** start of Given information **
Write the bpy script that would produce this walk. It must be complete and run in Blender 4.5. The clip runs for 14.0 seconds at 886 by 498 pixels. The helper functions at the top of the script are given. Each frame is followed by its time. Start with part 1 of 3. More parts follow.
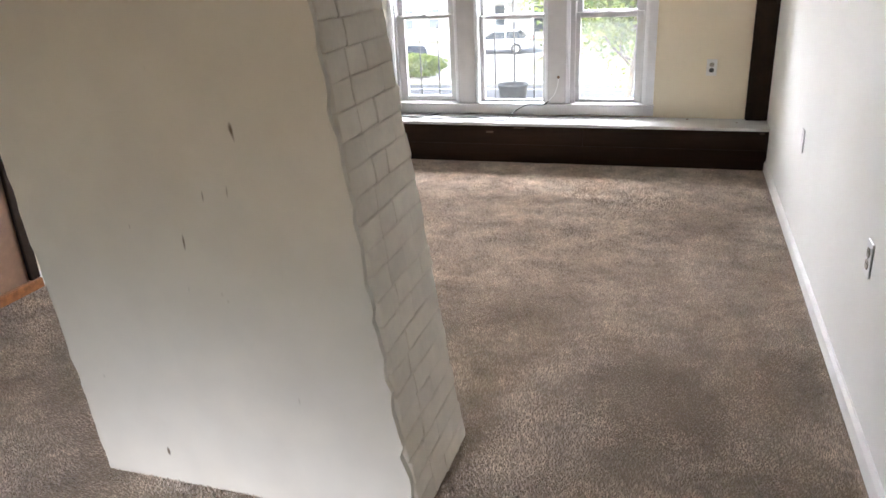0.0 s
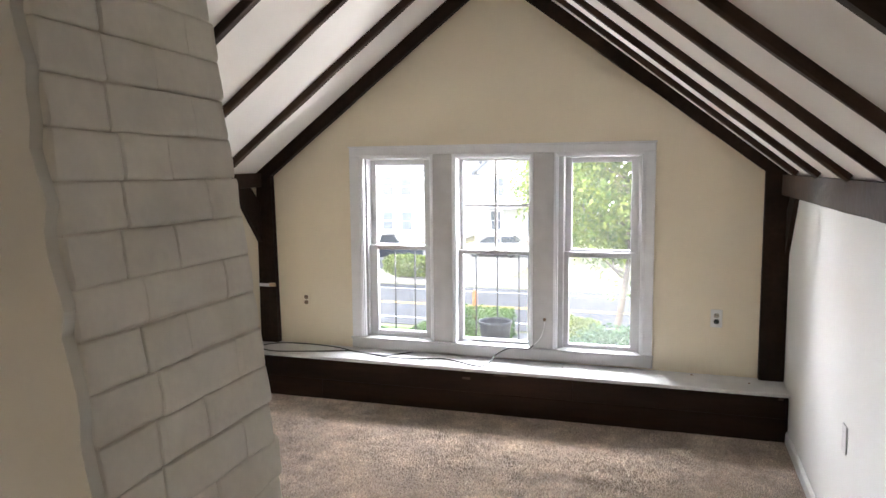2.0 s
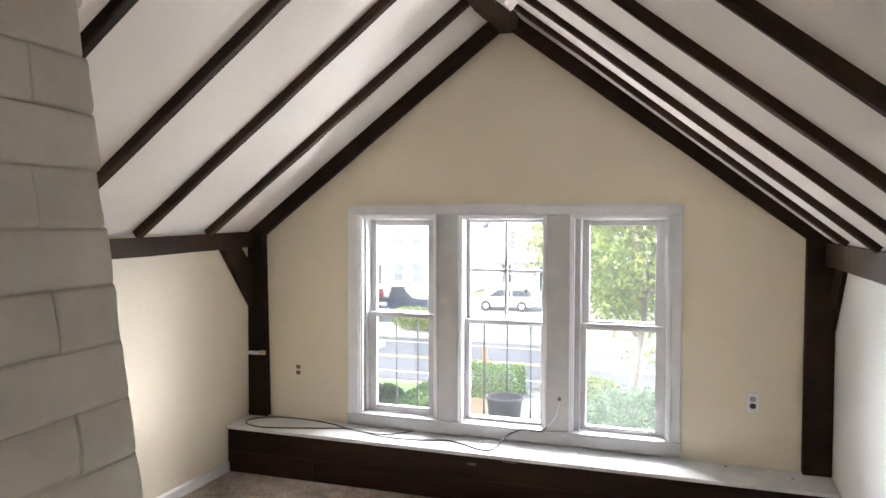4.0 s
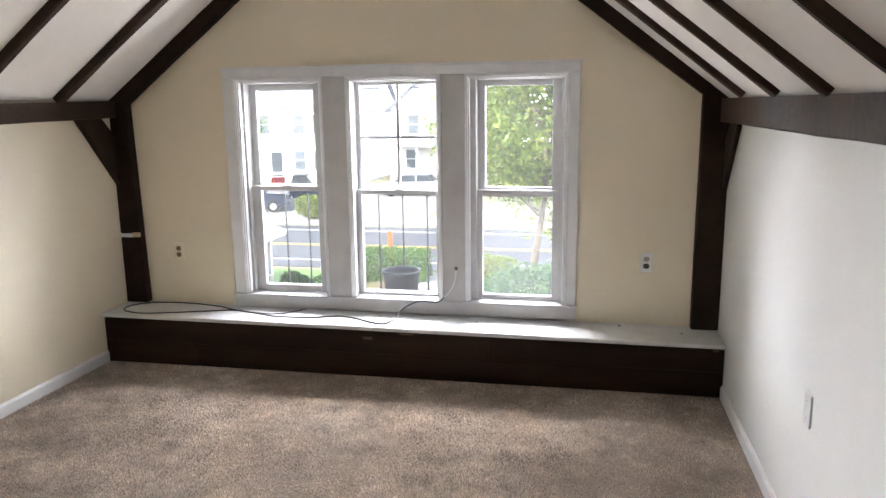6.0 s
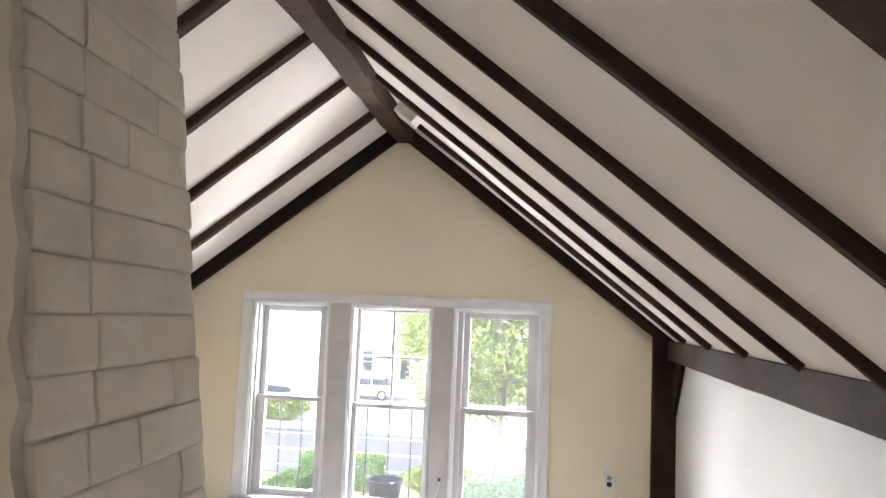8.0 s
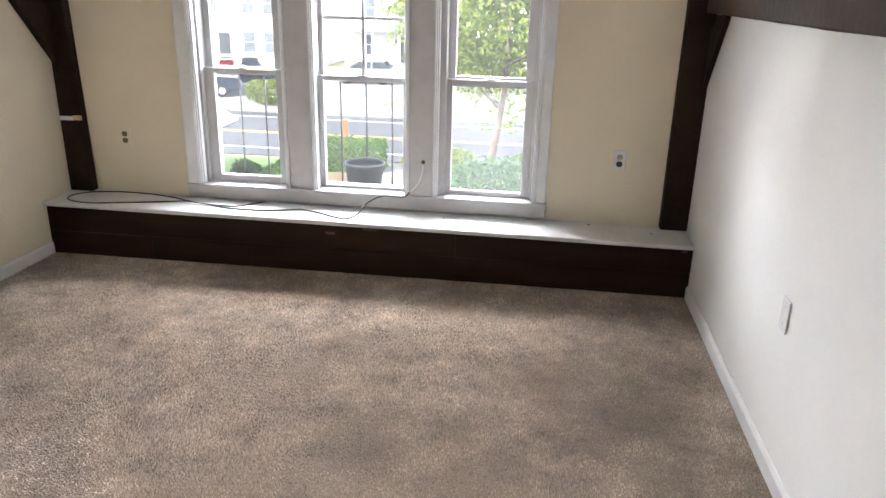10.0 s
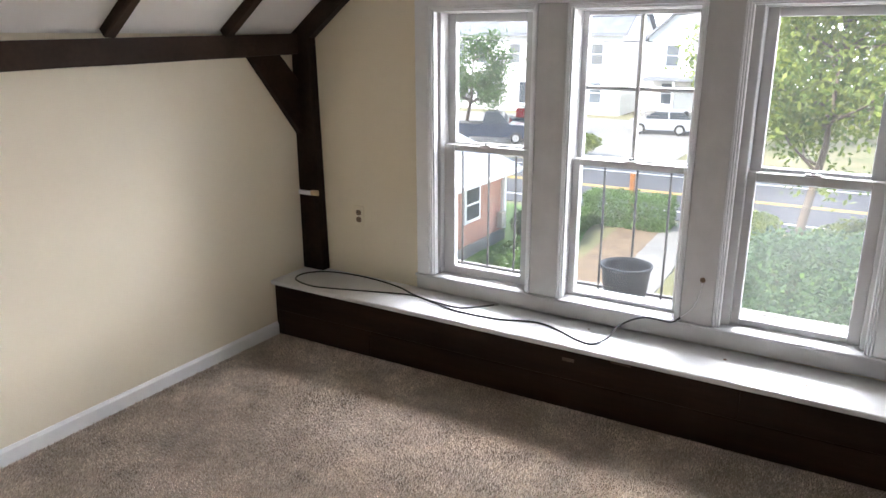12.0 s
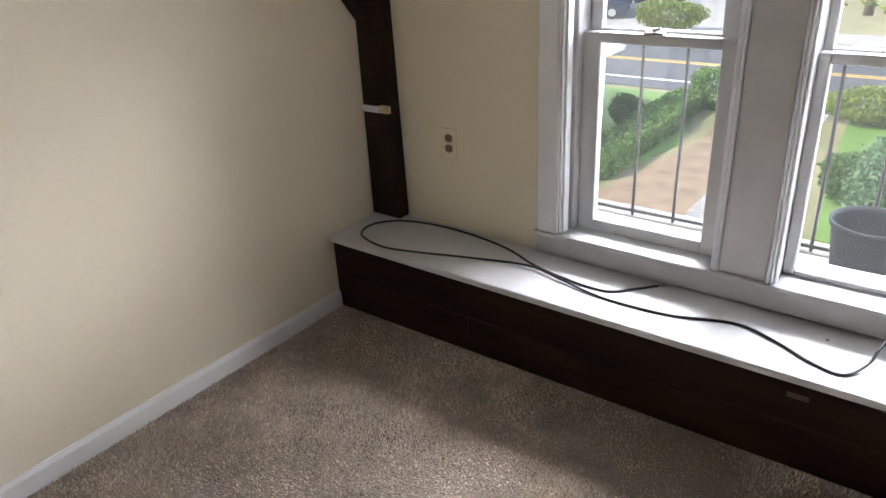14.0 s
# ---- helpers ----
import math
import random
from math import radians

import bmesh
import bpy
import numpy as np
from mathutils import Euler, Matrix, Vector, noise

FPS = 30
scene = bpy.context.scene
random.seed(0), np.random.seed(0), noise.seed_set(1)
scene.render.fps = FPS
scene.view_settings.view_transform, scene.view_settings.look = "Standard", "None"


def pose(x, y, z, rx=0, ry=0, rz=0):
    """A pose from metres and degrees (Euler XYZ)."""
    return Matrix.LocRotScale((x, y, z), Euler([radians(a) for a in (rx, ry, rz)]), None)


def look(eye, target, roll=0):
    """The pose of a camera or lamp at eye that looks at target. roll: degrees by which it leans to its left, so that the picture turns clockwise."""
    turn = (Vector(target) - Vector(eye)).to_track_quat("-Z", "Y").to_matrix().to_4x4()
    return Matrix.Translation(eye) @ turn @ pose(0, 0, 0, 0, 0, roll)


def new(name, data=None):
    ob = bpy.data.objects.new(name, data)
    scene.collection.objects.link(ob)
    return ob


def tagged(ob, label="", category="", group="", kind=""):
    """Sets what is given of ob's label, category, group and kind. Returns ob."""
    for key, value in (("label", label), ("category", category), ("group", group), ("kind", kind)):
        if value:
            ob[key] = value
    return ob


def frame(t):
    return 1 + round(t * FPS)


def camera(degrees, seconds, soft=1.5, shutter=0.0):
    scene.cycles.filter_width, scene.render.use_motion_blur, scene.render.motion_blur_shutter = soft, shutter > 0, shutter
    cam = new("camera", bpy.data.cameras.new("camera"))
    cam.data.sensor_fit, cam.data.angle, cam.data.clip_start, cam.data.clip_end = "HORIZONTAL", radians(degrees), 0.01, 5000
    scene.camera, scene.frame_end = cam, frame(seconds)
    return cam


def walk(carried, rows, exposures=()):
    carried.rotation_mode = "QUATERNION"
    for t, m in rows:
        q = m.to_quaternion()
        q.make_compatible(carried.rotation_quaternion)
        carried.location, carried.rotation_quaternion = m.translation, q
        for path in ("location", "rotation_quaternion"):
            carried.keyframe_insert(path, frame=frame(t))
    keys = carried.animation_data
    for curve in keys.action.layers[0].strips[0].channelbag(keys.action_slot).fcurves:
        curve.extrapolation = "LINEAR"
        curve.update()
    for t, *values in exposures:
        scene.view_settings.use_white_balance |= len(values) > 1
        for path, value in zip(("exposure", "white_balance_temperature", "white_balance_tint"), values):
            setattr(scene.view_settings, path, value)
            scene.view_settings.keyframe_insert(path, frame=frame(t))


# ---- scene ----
cam = camera(63.1, 14.0)
PATH = [
    (0, (3.067, -5.563, 1.43), (2.468, -3.8, 0.699), -2.9),
    (0.5, (3.026, -5.373, 1.512), (2.441, -3.519, 1.044), -1.1),
    (1, (3.005, -5.184, 1.556), (2.45, -3.287, 1.249), -1.5),
    (1.5, (2.994, -4.965, 1.503), (2.431, -3.098, 1.059), -1.7),
    (2, (2.995, -4.792, 1.605), (2.385, -2.9, 1.391), -0.5),
    (2.5, (2.992, -4.698, 1.651), (2.399, -2.792, 1.529), -0.3),
    (2.7, (2.995, -4.688, 1.671), (2.395, -2.782, 1.607), -0.4),
    (4.8, (2.853, -4.135, 1.666), (2.179, -2.254, 1.576), 0.4),
    (5, (2.857, -4.096, 1.633), (2.171, -2.221, 1.502), -0.1),
    (5.5, (2.889, -4.045, 1.566), (2.273, -2.162, 1.289), -0.5),
    (6, (2.916, -4.123, 1.534), (2.531, -2.198, 1.151), -0.7),
    (6.5, (2.811, -4.285, 1.554), (2.57, -2.371, 1.263), -0.6),
    (7, (2.762, -4.584, 1.628), (2.472, -2.605, 1.62), 0.6),
    (7.5, (2.812, -4.8, 1.675), (2.516, -2.828, 1.824), 2.1),
    (8, (2.804, -4.796, 1.681), (2.528, -2.823, 1.859), 2.4),
    (8.5, (2.756, -4.521, 1.542), (2.519, -2.542, 1.361), 2.7),
    (8.7, (2.764, -4.429, 1.53), (2.565, -2.487, 1.094), 2.1),
    (10.8, (2.828, -3.582, 1.505), (2.417, -1.747, 0.823), 0.2),
    (11, (2.783, -3.455, 1.511), (2.241, -1.649, 0.844), 0.3),
    (11.5, (2.751, -3.281, 1.568), (1.984, -1.551, 0.92), 0.0),
    (12, (2.699, -3.044, 1.579), (1.72, -1.393, 1.018), -0.1),
    (12.5, (2.586, -2.824, 1.571), (1.418, -1.285, 1.055), -1.0),
    (13, (2.382, -2.587, 1.532), (1.166, -1.09, 1.0), -1.6),
    (13.5, (2.157, -2.382, 1.491), (1.025, -0.875, 0.822), -2.7),
    (14, (1.927, -2.063, 1.443), (0.811, -0.64, 0.589), -3.0),
]
EXPOSURES = [(t, stops, 6350, 16) for t, stops in ((0.0, 2.6), (1.5, 2.4), (2.5, 2.5), (5.0, 2.5), (5.5, 2.3), (6.5, 2.28), (7.5, 2.65), (8.2, 2.78), (8.7, 2.5), (11.0, 2.25), (12.0, 1.9), (13.0, 1.75), (14.0, 1.7))]
walk(cam, [(t, look(eye, target, roll)) for t, eye, target, roll in PATH], EXPOSURES)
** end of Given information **
= Work to do =
Copy out all lines that carry the word "objects".

= The result =
    ob = bpy.data.objects.new(name, data)
    scene.collection.objects.link(ob)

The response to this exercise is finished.